Secondly, your husband will always try to emulate the life style of his boss to the best of his ability regardless of his ability to do so.

In our home, it was all about how Mr. Oberoi eats a rich diet or how he eats gold or silver ‘bhasm’ which makes him so healthy and hearty. He would always narrate an incident of how he happened to visit Oberoi Farm in Chattarpur where Mr. Oberoi’s personal chef was preparing his food and how he made him taste it and Mohit literally sweated because the food was ‘pure and potent’ because of the bhasms. Or it was also about how Mr. Oberoi despite his old age (he was about 80 at the time) was always surrounded by beautiful women who were immaculately dressed 24 X7.
Another aspect of being such an employee for such a boss is also about emulating everything he sees in the office in his own home. Since he worked in the hotel industry, my husband wanted the home to resemble a hotel too. It had to be spick and span, all the curtains vacuumed and the bedsheets pristine and tightly tucked in. His logic? ‘When Mr. Oberoi’s home could be like that, why can’t his own home follow suit?’ Of course, a tiny detail that is conveniently missed out is that hotel has a huge house keeping staff that is especially hired for this purpose while the home has just one employee- his wife. He wanted his wife to also resemble one of the hotel’s female employees- immaculate saree, coiffed hair and perfectly made up face every day, each day. An impossible target which was obviously never met!

Once Mohit told me that the Oberoi Hotels sell cakes on a discounted rates to their employees. When I tasted the cake, I was floored! I jokingly told Mohit that he is the luckiest person in the world to get such cakes at such a low cost. Mohit made a face and said, ‘I know what you mean but now I cannot even taste these cakes because during my earlier days in The Oberoi, my friend who was a chef and knew about my love for these cakes used to open the walk in refrigerator for me and lock me up there till I had my fill. Now, I cannot even look at them!
If you observe the lives of most of these super achievers of the world, they are known more for their work than their ‘perfect’ family life. Probably that’s the reason why their work grows and cracks appear in their family life. But when people around them try to emulate their formula for their own success, it doesn’t work out because those people don’t have either the financials or the support or the help to lead such a crazy jet setting life. The result? Frustration and addiction to alcohol or smoking or other such vices grows and health declines. One fine day, as was his usual custom, Mohit accompanied the company officials to their chartered plane at the airport and saw them off. Perhaps he was tired, so while returning in the bus he placed his head on the window to take a quick nap. He never woke up. He had suffered a heart attack.
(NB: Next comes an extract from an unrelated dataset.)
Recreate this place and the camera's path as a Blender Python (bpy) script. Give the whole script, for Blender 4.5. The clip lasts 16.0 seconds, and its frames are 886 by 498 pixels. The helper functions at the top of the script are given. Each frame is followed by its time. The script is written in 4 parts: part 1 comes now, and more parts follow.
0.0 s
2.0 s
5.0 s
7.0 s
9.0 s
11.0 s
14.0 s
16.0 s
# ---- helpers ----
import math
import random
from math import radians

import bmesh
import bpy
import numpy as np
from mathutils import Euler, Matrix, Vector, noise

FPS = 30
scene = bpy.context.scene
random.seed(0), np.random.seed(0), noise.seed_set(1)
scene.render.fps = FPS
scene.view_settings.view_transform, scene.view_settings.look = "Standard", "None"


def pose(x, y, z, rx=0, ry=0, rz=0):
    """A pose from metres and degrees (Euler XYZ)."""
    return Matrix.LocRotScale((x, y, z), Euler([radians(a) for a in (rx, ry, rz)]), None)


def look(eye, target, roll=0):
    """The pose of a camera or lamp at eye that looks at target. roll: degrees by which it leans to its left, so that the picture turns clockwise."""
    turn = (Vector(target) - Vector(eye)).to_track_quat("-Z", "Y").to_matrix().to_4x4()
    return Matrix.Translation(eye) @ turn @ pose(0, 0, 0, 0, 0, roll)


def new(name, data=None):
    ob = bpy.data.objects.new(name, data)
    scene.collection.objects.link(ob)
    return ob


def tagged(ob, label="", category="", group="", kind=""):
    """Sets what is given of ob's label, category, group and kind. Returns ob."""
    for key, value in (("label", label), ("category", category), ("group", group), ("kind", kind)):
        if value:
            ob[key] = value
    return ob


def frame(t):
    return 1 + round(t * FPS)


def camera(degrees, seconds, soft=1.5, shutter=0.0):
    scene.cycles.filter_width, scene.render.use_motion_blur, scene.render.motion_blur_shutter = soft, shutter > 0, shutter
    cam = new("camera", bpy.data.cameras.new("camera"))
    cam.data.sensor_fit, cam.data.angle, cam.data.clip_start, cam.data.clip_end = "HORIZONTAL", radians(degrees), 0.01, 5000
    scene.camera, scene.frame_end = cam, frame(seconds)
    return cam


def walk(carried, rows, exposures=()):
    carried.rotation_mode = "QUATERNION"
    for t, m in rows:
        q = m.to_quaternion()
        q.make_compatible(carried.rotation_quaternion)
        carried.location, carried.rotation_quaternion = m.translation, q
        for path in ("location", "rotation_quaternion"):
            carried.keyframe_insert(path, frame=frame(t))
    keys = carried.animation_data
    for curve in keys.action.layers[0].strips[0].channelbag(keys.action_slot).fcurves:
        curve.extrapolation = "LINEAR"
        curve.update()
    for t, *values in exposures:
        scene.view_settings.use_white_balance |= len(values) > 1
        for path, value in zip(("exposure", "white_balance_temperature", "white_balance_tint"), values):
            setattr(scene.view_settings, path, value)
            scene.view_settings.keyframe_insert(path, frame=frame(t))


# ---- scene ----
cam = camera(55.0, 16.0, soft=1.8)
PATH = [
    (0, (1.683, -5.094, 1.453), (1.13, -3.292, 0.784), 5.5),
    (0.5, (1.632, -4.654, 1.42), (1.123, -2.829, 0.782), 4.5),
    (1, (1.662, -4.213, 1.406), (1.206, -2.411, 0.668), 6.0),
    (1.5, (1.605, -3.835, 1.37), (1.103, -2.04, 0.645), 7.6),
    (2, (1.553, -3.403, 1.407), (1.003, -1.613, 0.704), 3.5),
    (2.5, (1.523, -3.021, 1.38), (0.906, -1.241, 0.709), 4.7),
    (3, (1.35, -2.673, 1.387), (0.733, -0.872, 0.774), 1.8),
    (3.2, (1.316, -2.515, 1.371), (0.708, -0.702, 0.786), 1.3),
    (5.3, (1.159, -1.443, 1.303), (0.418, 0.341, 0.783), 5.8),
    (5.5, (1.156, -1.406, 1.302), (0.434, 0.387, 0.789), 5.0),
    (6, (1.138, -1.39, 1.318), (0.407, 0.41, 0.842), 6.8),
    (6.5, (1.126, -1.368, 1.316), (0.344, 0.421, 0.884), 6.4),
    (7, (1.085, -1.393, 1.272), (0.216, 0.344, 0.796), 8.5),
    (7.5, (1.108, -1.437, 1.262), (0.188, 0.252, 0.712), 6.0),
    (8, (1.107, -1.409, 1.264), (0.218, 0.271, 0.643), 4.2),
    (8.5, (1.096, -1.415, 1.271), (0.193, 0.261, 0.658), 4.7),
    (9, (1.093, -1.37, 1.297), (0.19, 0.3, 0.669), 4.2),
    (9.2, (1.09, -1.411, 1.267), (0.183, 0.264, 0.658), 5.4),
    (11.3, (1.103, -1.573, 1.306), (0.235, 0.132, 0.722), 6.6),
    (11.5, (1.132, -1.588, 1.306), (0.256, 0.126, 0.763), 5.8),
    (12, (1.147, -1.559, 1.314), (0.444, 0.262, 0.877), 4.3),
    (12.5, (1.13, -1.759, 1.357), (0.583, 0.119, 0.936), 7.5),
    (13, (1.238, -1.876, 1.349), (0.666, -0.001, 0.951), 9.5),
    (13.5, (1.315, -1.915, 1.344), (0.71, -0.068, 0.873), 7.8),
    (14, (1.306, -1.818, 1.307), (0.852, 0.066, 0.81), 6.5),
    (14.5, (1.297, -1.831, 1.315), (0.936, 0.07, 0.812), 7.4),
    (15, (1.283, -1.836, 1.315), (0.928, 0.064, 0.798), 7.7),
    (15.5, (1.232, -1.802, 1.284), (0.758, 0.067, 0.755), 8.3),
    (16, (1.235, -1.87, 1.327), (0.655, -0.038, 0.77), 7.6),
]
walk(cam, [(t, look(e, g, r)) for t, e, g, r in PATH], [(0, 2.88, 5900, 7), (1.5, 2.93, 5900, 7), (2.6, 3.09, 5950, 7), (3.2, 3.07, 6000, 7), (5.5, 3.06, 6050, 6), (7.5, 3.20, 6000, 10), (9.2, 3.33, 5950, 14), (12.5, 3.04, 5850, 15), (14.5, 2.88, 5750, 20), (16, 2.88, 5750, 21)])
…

In better days, whenever asked about his love for his boss and the Oberoi hotels, Mohit often used to sing Raj Kapoor’s famous song ‘Jeena yahan, marna yahan, iske siva jaana kahan….’. He lived that till the end.
Though I have only met the man once, Mr. P R S Oberoi has been a part of my life in more ways than one and has taught me many important lessons for the rest of my life. The most important out of them is that a good boss sometimes is not necessarily a good thing for a hardworking employee. Sometimes it leads to the employees undoing too and if that happens there is no one to blame!